Colliers International’s annual report shows growth plans for the Scottsdale Airpark commercial real estate market while undergoing transitions as plans are underway for the airport.
Jim Keeley, founding partner of Colliers International’s Scottsdale ofﬁce, released his annual Greater Scottsdale Airpark 2030 Report for last year. The 2030 Report, ﬁrst published in 1989 as the 2010 Report, provides a current and historical perspective on economic activity, growth and trends for the Greater Scottsdale Airpark, according to a press release.
“This past year brought an overall fresh attitude to the airpark that embraces innovation, live/work/play and the transition to a millennial workforce,” said Keeley, SIOR, CCIM, in a prepared statement.

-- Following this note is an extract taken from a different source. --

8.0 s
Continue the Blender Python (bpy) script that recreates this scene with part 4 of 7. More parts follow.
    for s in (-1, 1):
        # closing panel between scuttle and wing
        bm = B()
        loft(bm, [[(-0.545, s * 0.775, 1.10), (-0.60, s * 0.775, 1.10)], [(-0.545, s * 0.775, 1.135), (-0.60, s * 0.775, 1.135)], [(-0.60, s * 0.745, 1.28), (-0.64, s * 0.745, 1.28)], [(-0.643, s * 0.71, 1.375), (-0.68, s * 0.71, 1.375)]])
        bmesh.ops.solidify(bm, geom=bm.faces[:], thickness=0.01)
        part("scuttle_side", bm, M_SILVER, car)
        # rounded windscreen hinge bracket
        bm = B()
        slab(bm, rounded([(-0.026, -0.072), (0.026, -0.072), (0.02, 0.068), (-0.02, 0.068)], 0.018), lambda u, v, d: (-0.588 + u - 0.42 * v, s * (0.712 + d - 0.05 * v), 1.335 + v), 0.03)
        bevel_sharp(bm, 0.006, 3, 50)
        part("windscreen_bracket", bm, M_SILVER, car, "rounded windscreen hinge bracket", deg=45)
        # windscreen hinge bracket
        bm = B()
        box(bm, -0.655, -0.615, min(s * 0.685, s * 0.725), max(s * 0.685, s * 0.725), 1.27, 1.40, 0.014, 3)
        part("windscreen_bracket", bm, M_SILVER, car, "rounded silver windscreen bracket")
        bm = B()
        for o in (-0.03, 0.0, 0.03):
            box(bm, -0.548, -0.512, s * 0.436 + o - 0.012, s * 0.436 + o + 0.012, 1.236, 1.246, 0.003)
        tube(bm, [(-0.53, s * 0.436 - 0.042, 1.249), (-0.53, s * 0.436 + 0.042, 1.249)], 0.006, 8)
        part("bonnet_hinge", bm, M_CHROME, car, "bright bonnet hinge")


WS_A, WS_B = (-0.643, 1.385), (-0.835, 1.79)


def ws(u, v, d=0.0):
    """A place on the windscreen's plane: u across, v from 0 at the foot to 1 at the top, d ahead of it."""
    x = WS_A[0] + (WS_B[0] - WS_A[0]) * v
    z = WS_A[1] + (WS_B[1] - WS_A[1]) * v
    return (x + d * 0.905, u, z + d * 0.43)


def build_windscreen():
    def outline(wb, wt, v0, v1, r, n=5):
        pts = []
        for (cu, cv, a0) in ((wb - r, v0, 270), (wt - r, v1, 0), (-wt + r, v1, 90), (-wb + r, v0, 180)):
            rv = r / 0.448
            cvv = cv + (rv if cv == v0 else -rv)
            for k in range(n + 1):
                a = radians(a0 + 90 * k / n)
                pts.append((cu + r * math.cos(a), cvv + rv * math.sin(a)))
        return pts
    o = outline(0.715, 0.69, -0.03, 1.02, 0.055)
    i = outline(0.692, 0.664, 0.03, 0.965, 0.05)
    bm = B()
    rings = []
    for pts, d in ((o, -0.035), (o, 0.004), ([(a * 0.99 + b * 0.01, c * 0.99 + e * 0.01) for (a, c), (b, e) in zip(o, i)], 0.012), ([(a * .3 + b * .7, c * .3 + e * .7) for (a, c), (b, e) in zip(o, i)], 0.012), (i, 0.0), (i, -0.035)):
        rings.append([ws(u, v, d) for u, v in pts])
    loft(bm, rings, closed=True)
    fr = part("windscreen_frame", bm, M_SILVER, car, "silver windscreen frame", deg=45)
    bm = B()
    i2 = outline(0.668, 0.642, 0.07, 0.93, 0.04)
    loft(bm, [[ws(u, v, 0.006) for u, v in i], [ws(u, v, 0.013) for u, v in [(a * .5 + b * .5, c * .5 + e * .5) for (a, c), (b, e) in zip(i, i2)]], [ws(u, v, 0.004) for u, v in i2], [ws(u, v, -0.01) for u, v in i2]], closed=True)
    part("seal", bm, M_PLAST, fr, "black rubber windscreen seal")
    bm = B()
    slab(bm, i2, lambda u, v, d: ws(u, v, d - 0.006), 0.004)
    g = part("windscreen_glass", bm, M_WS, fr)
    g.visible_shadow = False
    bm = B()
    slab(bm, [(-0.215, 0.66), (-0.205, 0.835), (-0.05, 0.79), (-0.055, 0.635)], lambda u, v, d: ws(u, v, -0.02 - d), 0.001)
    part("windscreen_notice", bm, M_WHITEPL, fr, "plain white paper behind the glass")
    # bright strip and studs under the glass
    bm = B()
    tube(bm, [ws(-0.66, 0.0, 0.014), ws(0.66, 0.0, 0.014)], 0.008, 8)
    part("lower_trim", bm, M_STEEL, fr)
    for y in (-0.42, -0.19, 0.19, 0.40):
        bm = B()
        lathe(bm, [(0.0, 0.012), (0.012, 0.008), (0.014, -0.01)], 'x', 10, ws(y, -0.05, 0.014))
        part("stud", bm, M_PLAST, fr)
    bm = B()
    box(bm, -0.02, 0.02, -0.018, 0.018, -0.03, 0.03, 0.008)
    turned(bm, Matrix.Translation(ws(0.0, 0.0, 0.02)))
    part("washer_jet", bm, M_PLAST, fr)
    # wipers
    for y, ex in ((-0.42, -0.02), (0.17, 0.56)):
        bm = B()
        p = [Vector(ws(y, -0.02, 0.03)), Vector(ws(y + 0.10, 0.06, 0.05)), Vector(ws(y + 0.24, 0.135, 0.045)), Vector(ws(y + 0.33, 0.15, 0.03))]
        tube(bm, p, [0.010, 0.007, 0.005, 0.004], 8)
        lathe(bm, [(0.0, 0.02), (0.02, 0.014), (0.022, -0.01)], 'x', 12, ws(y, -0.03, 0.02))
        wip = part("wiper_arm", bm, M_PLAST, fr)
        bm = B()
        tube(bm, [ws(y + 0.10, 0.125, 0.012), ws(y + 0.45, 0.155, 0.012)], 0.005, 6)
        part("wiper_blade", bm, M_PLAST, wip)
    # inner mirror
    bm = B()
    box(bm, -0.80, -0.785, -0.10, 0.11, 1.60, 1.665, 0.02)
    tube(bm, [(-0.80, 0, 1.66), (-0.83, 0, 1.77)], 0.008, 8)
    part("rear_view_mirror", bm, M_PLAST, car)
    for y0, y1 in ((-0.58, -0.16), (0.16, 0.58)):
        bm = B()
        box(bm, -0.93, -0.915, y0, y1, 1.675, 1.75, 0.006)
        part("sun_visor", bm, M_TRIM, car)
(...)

“The newly built ‘Sneaky Big Studios’ and the inﬂux of technology companies are creating a dynamic, new energy to the area.”
Among the biggest changes in the airpark was the city’s agreement to tear down the airport terminal and renovate with two new hangars and an updated terminal.
“This modernization of facilities will ensure that the Scottsdale Airpark will remain a destination of choice for private and corporate aviation,” Mr. Keeley added.
The recession cycle allowed the City of Scottsdale time to implement other new transportation decisions, including roundabouts on Hayden Road and Raintree Road.
These improvements will also solidify the future of the airpark as a thriving business hub, the release said.
“This real estate cycle is quite different from those of the past 50 years,” Mr. Keeley said. “We have far less vacant space because of job growth which has driven up the price of buildings. For the ﬁrst time in Arizona’s economic history, this growth in employment was not driven by residential construction.” According to the report, residential construction is expected to improve in upcoming years, which will increase commercial and industrial property values.
“We have experienced very little construction in the past seven years and our inventory has been absorbed by schools, insurance companies, ﬁnancial institutions, churches and other users. Signiﬁcant absorption and low vacancy has driven up rental rates, which we anticipate continuing,” noted Mr. Keeley.
The airpark posted a year-end 2016 vacancy rate of just 10.3 percent, the lowest since 2006. Approximately 3,075 companies operate in the area, employing more than 56,000 people, the release said. Approximately 38 percent of the commercial space in the airpark is ofﬁce buildings and another 27 percent is industrial/ﬂex facilities.
“The Airpark continues to attract leading companies, either with their headquarters or subsidiaries,” said Mr. Keeley. “It has been reported that eight billionaires operate in the Greater Scottsdale Airpark.”
A number of sizable transactions took place in or near the airpark in 2016. Optima Kierland, a 12-story, 220-unit residential project is under development. The 202-unit Sunset Commons apartment community is underway and residents will take occupancy in 2017. Additionally, Bahia Drive will be the future home of an exciting three-story live/work condo community called Soho, the release added. On the retail side, Potato Barn opened its new furniture showroom on the Loop 101 freeway.
The ofﬁce market received some very noteworthy deals in 2016. Scottsdale Quarter opened its new six-story ofﬁce building and is expected to lease up quickly with the highest rents in the Airpark. YAM Holdings moved to a new 60,000-square-foot modern headquarters building. Van Trust Real Estate relocated its corporate headquarters from Phoenix to the Greater Airpark Perimeter Center.
According to the Colliers report, the airpark can look forward to an exciting 2017 as the Live/Work/Play evolution will birth more than 800 new apartment and condo owners residing in the area. A group of Airpark stakeholders want to “brand” the airpark employment base with the area expected to attract more aerospace, defense and technology focused companies.